> Exercise directions
Go through the material and write it all out exactly, minus the pictures.

> Data segment
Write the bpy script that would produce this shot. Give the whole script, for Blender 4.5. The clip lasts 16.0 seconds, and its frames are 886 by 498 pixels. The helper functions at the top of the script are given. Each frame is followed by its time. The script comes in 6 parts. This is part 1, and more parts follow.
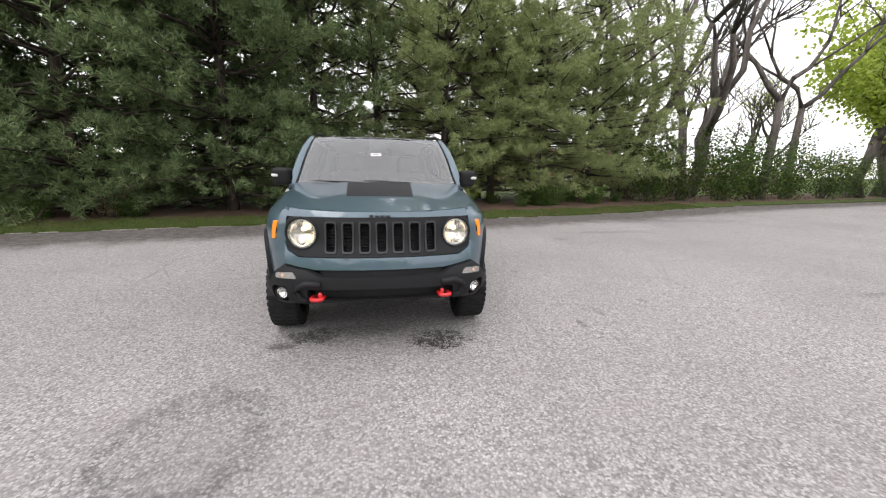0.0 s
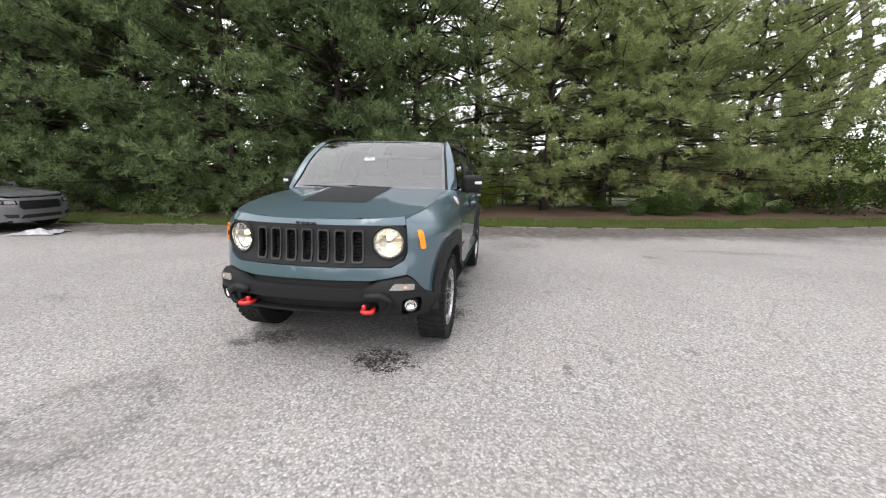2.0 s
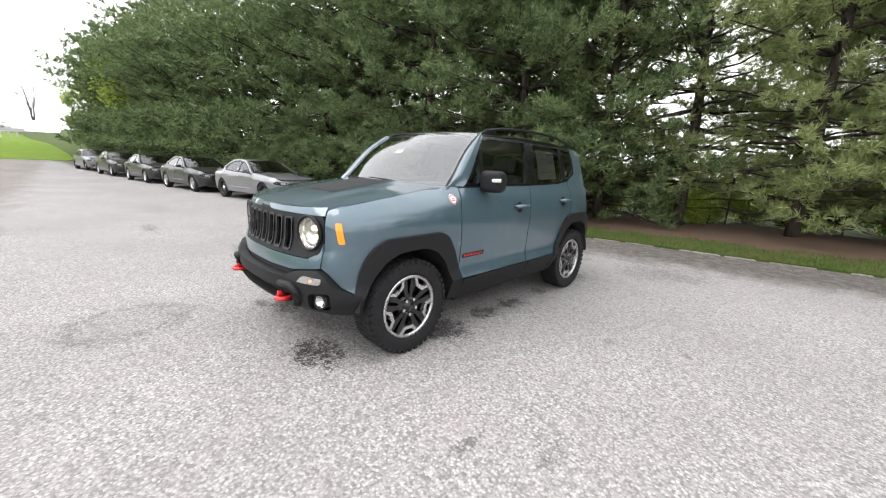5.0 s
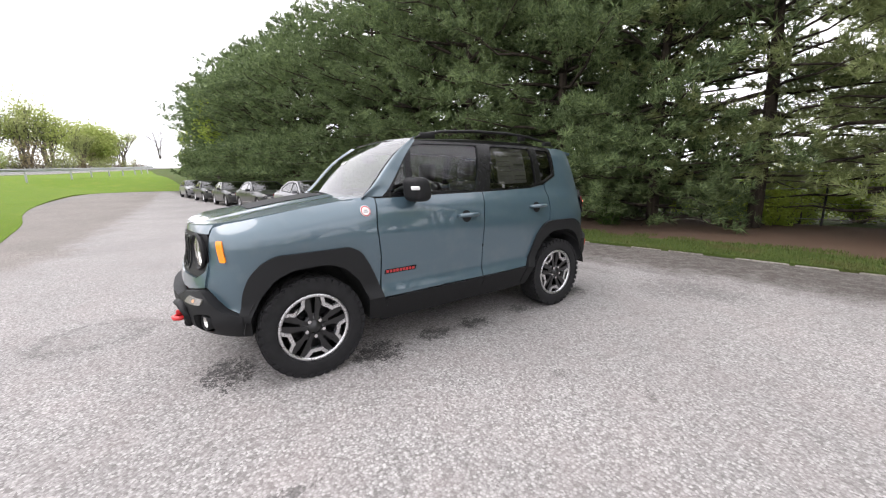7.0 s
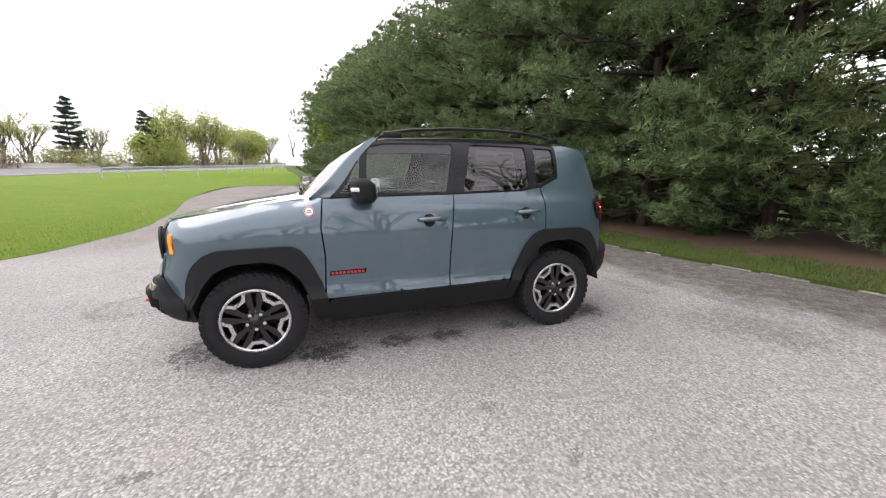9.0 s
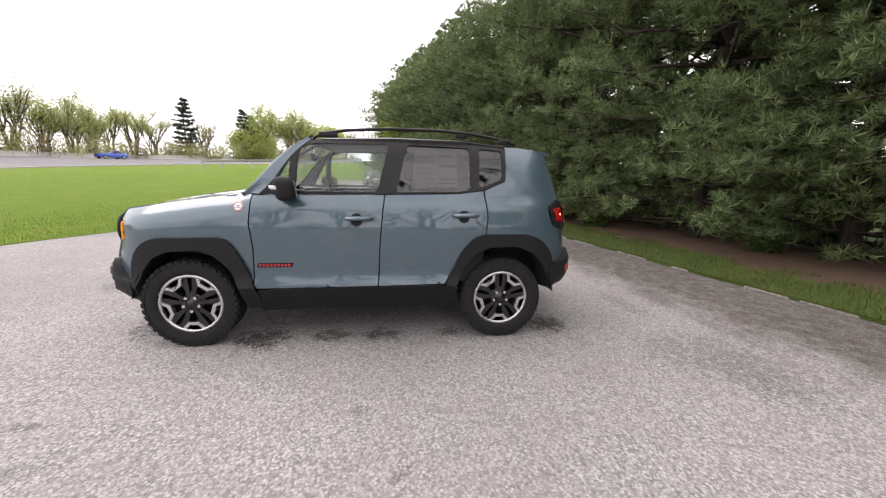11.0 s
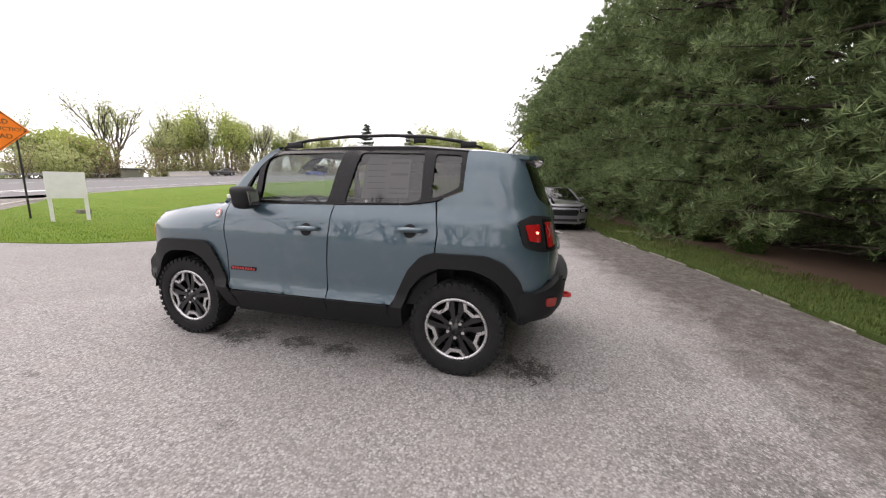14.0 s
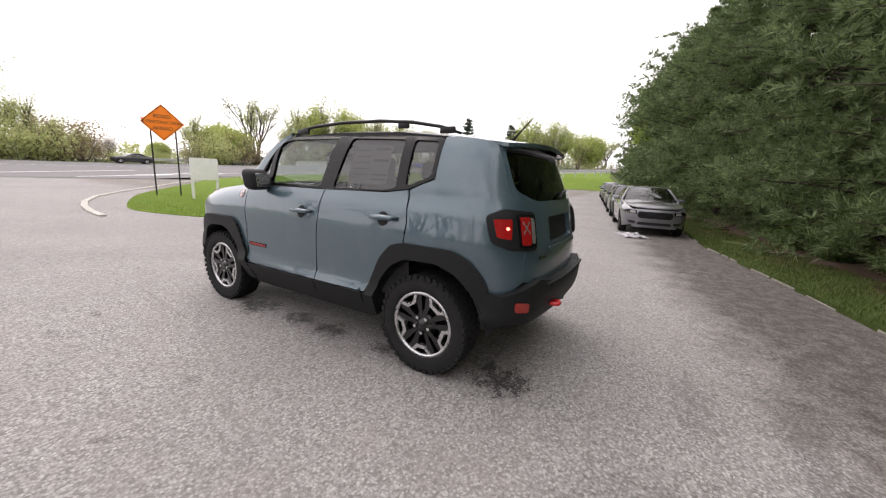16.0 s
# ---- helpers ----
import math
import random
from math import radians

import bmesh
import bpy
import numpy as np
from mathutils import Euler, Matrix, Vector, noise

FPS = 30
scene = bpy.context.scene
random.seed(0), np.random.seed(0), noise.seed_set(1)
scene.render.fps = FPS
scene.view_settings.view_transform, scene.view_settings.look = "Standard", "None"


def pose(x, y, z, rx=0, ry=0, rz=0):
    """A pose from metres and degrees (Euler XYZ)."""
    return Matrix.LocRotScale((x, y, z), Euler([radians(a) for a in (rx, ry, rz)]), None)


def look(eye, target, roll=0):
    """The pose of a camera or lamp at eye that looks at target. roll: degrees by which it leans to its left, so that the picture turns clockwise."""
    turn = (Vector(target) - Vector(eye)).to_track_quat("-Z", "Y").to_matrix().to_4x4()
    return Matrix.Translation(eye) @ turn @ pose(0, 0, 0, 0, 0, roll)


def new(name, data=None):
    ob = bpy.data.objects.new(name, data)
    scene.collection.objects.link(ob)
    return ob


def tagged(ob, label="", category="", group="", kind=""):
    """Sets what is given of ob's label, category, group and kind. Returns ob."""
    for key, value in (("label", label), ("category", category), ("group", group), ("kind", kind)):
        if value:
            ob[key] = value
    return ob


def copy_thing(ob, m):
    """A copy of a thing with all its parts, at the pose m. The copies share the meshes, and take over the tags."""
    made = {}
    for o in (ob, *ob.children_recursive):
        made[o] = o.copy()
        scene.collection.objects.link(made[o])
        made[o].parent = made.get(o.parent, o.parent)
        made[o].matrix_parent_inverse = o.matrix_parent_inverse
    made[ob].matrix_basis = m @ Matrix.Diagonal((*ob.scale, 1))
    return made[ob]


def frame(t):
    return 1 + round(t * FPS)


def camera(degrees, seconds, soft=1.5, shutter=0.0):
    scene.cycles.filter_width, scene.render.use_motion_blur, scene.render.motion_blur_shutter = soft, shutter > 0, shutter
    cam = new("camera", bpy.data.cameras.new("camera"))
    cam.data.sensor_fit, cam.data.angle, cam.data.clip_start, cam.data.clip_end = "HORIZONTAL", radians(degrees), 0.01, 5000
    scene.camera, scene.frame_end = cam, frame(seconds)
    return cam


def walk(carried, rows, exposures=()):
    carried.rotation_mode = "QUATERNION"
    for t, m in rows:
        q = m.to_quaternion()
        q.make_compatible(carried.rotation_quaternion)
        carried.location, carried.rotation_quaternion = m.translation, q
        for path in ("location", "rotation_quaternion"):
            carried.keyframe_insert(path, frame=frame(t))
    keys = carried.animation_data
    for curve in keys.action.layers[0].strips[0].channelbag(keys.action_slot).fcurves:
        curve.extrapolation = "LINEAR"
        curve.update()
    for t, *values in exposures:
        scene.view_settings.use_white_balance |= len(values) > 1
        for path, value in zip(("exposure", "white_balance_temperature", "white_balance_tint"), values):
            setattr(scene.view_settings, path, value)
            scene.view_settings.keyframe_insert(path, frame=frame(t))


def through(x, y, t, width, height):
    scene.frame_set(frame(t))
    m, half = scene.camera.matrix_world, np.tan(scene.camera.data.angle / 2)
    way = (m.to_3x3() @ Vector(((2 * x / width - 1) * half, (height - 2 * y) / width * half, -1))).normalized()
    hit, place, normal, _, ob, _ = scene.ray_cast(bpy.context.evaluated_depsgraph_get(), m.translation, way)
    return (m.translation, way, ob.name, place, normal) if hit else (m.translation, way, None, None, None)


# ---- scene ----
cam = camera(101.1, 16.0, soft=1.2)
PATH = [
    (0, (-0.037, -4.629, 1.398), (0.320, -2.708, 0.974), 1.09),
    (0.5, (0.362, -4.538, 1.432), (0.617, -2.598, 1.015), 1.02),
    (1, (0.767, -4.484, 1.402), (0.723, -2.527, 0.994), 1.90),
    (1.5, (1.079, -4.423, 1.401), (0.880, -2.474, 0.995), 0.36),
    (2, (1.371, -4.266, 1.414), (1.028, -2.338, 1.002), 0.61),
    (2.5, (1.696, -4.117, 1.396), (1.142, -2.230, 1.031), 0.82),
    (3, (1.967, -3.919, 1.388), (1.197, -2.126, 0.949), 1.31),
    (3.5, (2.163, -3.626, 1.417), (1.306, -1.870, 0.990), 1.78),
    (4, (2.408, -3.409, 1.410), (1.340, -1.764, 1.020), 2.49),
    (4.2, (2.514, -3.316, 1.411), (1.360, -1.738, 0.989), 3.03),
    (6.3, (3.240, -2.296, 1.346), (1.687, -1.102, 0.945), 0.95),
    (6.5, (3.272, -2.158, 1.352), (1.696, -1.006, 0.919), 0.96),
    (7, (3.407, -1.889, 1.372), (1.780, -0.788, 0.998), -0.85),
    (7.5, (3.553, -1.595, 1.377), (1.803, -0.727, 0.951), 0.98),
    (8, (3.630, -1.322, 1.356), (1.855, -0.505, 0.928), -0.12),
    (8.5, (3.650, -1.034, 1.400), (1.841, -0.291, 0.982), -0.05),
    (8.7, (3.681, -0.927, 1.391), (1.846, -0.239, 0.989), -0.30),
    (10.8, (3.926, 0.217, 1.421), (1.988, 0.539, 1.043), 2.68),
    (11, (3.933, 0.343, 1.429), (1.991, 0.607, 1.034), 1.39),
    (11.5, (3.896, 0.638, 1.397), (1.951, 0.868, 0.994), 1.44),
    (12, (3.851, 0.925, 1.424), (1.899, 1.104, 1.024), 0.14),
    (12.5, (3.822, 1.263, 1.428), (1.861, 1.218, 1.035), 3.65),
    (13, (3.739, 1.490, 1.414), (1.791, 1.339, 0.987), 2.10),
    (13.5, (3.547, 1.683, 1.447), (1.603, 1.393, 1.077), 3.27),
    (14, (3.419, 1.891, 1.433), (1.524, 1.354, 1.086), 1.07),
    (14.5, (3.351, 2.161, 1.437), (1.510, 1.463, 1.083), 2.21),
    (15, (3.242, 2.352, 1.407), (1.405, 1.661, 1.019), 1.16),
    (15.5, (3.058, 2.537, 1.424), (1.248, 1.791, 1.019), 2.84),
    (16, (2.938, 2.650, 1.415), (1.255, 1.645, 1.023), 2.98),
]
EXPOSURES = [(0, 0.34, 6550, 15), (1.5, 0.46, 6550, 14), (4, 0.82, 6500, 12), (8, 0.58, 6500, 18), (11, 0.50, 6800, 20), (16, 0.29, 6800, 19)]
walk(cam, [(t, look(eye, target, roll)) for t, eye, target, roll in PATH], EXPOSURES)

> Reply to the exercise
Write the bpy script that would produce this shot. Give the whole script, for Blender 4.5. The clip lasts 16.0 seconds, and its frames are 886 by 498 pixels. The helper functions at the top of the script are given. Each frame is followed by its time. The script comes in 6 parts. This is part 1, and more parts follow.
0.0 s
2.0 s
5.0 s
7.0 s
9.0 s
11.0 s
14.0 s
16.0 s
# ---- helpers ----
import math
import random
from math import radians

import bmesh
import bpy
import numpy as np
from mathutils import Euler, Matrix, Vector, noise

FPS = 30
scene = bpy.context.scene
random.seed(0), np.random.seed(0), noise.seed_set(1)
scene.render.fps = FPS
scene.view_settings.view_transform, scene.view_settings.look = "Standard", "None"


def pose(x, y, z, rx=0, ry=0, rz=0):
    """A pose from metres and degrees (Euler XYZ)."""
    return Matrix.LocRotScale((x, y, z), Euler([radians(a) for a in (rx, ry, rz)]), None)


def look(eye, target, roll=0):
    """The pose of a camera or lamp at eye that looks at target. roll: degrees by which it leans to its left, so that the picture turns clockwise."""
    turn = (Vector(target) - Vector(eye)).to_track_quat("-Z", "Y").to_matrix().to_4x4()
    return Matrix.Translation(eye) @ turn @ pose(0, 0, 0, 0, 0, roll)


def new(name, data=None):
    ob = bpy.data.objects.new(name, data)
    scene.collection.objects.link(ob)
    return ob


def tagged(ob, label="", category="", group="", kind=""):
    """Sets what is given of ob's label, category, group and kind. Returns ob."""
    for key, value in (("label", label), ("category", category), ("group", group), ("kind", kind)):
        if value:
            ob[key] = value
    return ob


def copy_thing(ob, m):
    """A copy of a thing with all its parts, at the pose m. The copies share the meshes, and take over the tags."""
    made = {}
    for o in (ob, *ob.children_recursive):
        made[o] = o.copy()
        scene.collection.objects.link(made[o])
        made[o].parent = made.get(o.parent, o.parent)
        made[o].matrix_parent_inverse = o.matrix_parent_inverse
    made[ob].matrix_basis = m @ Matrix.Diagonal((*ob.scale, 1))
    return made[ob]


def frame(t):
    return 1 + round(t * FPS)


def camera(degrees, seconds, soft=1.5, shutter=0.0):
    scene.cycles.filter_width, scene.render.use_motion_blur, scene.render.motion_blur_shutter = soft, shutter > 0, shutter
    cam = new("camera", bpy.data.cameras.new("camera"))
    cam.data.sensor_fit, cam.data.angle, cam.data.clip_start, cam.data.clip_end = "HORIZONTAL", radians(degrees), 0.01, 5000
    scene.camera, scene.frame_end = cam, frame(seconds)
    return cam


def walk(carried, rows, exposures=()):
    carried.rotation_mode = "QUATERNION"
    for t, m in rows:
        q = m.to_quaternion()
        q.make_compatible(carried.rotation_quaternion)
        carried.location, carried.rotation_quaternion = m.translation, q
        for path in ("location", "rotation_quaternion"):
            carried.keyframe_insert(path, frame=frame(t))
    keys = carried.animation_data
    for curve in keys.action.layers[0].strips[0].channelbag(keys.action_slot).fcurves:
        curve.extrapolation = "LINEAR"
        curve.update()
    for t, *values in exposures:
        scene.view_settings.use_white_balance |= len(values) > 1
        for path, value in zip(("exposure", "white_balance_temperature", "white_balance_tint"), values):
            setattr(scene.view_settings, path, value)
            scene.view_settings.keyframe_insert(path, frame=frame(t))


def through(x, y, t, width, height):
    scene.frame_set(frame(t))
    m, half = scene.camera.matrix_world, np.tan(scene.camera.data.angle / 2)
    way = (m.to_3x3() @ Vector(((2 * x / width - 1) * half, (height - 2 * y) / width * half, -1))).normalized()
    hit, place, normal, _, ob, _ = scene.ray_cast(bpy.context.evaluated_depsgraph_get(), m.translation, way)
    return (m.translation, way, ob.name, place, normal) if hit else (m.translation, way, None, None, None)


# ---- scene ----
cam = camera(101.1, 16.0, soft=1.2)
PATH = [
    (0, (-0.037, -4.629, 1.398), (0.320, -2.708, 0.974), 1.09),
    (0.5, (0.362, -4.538, 1.432), (0.617, -2.598, 1.015), 1.02),
    (1, (0.767, -4.484, 1.402), (0.723, -2.527, 0.994), 1.90),
    (1.5, (1.079, -4.423, 1.401), (0.880, -2.474, 0.995), 0.36),
    (2, (1.371, -4.266, 1.414), (1.028, -2.338, 1.002), 0.61),
    (2.5, (1.696, -4.117, 1.396), (1.142, -2.230, 1.031), 0.82),
    (3, (1.967, -3.919, 1.388), (1.197, -2.126, 0.949), 1.31),
    (3.5, (2.163, -3.626, 1.417), (1.306, -1.870, 0.990), 1.78),
    (4, (2.408, -3.409, 1.410), (1.340, -1.764, 1.020), 2.49),
    (4.2, (2.514, -3.316, 1.411), (1.360, -1.738, 0.989), 3.03),
    (6.3, (3.240, -2.296, 1.346), (1.687, -1.102, 0.945), 0.95),
    (6.5, (3.272, -2.158, 1.352), (1.696, -1.006, 0.919), 0.96),
    (7, (3.407, -1.889, 1.372), (1.780, -0.788, 0.998), -0.85),
    (7.5, (3.553, -1.595, 1.377), (1.803, -0.727, 0.951), 0.98),
    (8, (3.630, -1.322, 1.356), (1.855, -0.505, 0.928), -0.12),
    (8.5, (3.650, -1.034, 1.400), (1.841, -0.291, 0.982), -0.05),
    (8.7, (3.681, -0.927, 1.391), (1.846, -0.239, 0.989), -0.30),
    (10.8, (3.926, 0.217, 1.421), (1.988, 0.539, 1.043), 2.68),
    (11, (3.933, 0.343, 1.429), (1.991, 0.607, 1.034), 1.39),
    (11.5, (3.896, 0.638, 1.397), (1.951, 0.868, 0.994), 1.44),
    (12, (3.851, 0.925, 1.424), (1.899, 1.104, 1.024), 0.14),
    (12.5, (3.822, 1.263, 1.428), (1.861, 1.218, 1.035), 3.65),
    (13, (3.739, 1.490, 1.414), (1.791, 1.339, 0.987), 2.10),
    (13.5, (3.547, 1.683, 1.447), (1.603, 1.393, 1.077), 3.27),
    (14, (3.419, 1.891, 1.433), (1.524, 1.354, 1.086), 1.07),
    (14.5, (3.351, 2.161, 1.437), (1.510, 1.463, 1.083), 2.21),
    (15, (3.242, 2.352, 1.407), (1.405, 1.661, 1.019), 1.16),
    (15.5, (3.058, 2.537, 1.424), (1.248, 1.791, 1.019), 2.84),
    (16, (2.938, 2.650, 1.415), (1.255, 1.645, 1.023), 2.98),
]
EXPOSURES = [(0, 0.34, 6550, 15), (1.5, 0.46, 6550, 14), (4, 0.82, 6500, 12), (8, 0.58, 6500, 18), (11, 0.50, 6800, 20), (16, 0.29, 6800, 19)]
walk(cam, [(t, look(eye, target, roll)) for t, eye, target, roll in PATH], EXPOSURES)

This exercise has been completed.